96.  The parties disagreed whether Article 7 of the Convention was applicable to the present case. While the Government considered that Article 7 was not applicable, the applicant company mainly reiterated the arguments that it had already raised under Article 6 § 1 of the Convention.

97.  The Court notes that it has classified domestic rules on limitation periods as procedural laws, inasmuch as they do not define offences and penalties and can be construed as laying down a simple precondition for the assessment of the case (see Coëme and Others v. Belgium, nos. 32492/96 and 4 others, § 149, ECHR 2000VII; Previti v. Italy (dec.), no. 1845/08, § 80, 12 February 2013; and Borcea v. Romania (dec.), no. 55959/14, § 64, 22 September 2015). The applicant company did not show that the limitation period provided by the Law on Competition pertained to the definition of the offence or the penalty; instead, relevant domestic provisions on the statute of limitation defined a precondition for the examination of the case by the domestic authorities. Accordingly, the Court notes that the material in its possession does not disclose any appearance of a violation of Article 7 § 1 of the Convention.
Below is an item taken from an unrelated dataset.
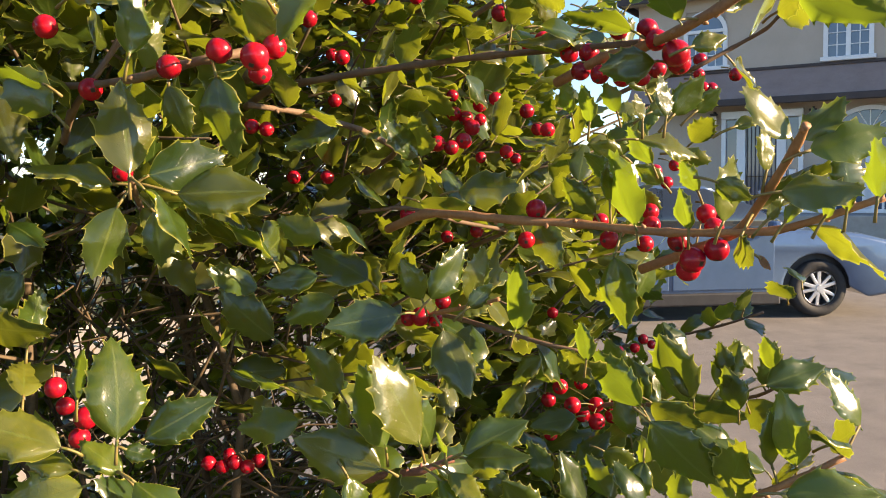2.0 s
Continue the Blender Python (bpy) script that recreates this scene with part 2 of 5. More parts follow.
# ---- building helpers ----
def mesh_from(name, verts, faces, mats, uvs=None, smooth=True, index=None):
    me = bpy.data.meshes.new(name)
    me.from_pydata([tuple(v) for v in verts], [], [tuple(f) for f in faces])
    for m in mats:
        me.materials.append(m)
    if smooth:
        me.polygons.foreach_set("use_smooth", [True] * len(me.polygons))
    if index is not None:
        me.polygons.foreach_set("material_index", index)
    if uvs is not None:
        layer = me.uv_layers.new(name="UVMap")
        loops = np.empty(len(me.loops), dtype=np.int32)
        me.loops.foreach_get("vertex_index", loops)
        layer.data.foreach_set("uv", np.asarray(uvs, dtype=np.float32)[loops].ravel())
    me.update()
    return me


def under(name, data, parent, m=None, label="", kind=""):
    ob = new(name, data)
    if parent is not None:
        ob.parent = parent
    if m is not None:
        ob.matrix_basis = m
    return tagged(ob, label=label, kind=kind)


def part(name, bm, mat, parent, label="", m=None, smooth=False):
    me = bpy.data.meshes.new(name)
    bm.to_mesh(me)
    bm.free()
    for x in (mat if isinstance(mat, (list, tuple)) else [mat]):
        me.materials.append(x)
    if smooth:
        me.polygons.foreach_set("use_smooth", [True] * len(me.polygons))
    return under(name, me, parent, m, label)


def thing(name, label, category, at=(0, 0, 0), group="", kind=""):
    ob = new(name)
    ob.location = at
    ob.empty_display_size = 0.1
    return tagged(ob, label, category, group, kind)


def box(size, at=(0, 0, 0), bevel=0.0, bm=None):
    bm = bm or bmesh.new()
    made = bmesh.ops.create_cube(bm, size=1.0, matrix=Matrix.Translation(at) @ Matrix.Diagonal((*size, 1)))
    if bevel:
        edges = list({e for v in made["verts"] for e in v.link_edges})
        bmesh.ops.bevel(bm, geom=edges, offset=bevel, segments=2, affect="EDGES", profile=0.5)
    return bm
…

This part of the application must therefore be rejected as being manifestly ill-founded, pursuant to Article 35 §§ 3 and 4 of the Convention.

FOR THESE REASONS, THE COURT, UNANIMOUSLY,

1.  Declares the complaint under Article 6 § 1 of the Convention admissible and the remainder of the application inadmissible;

 

2.  Holds that there has been no violation of Article 6 § 1 of the Convention.

Done in English, and notified in writing on 29 January 2019, pursuant to Rule 77 §§ 2 and 3 of the Rules of Court.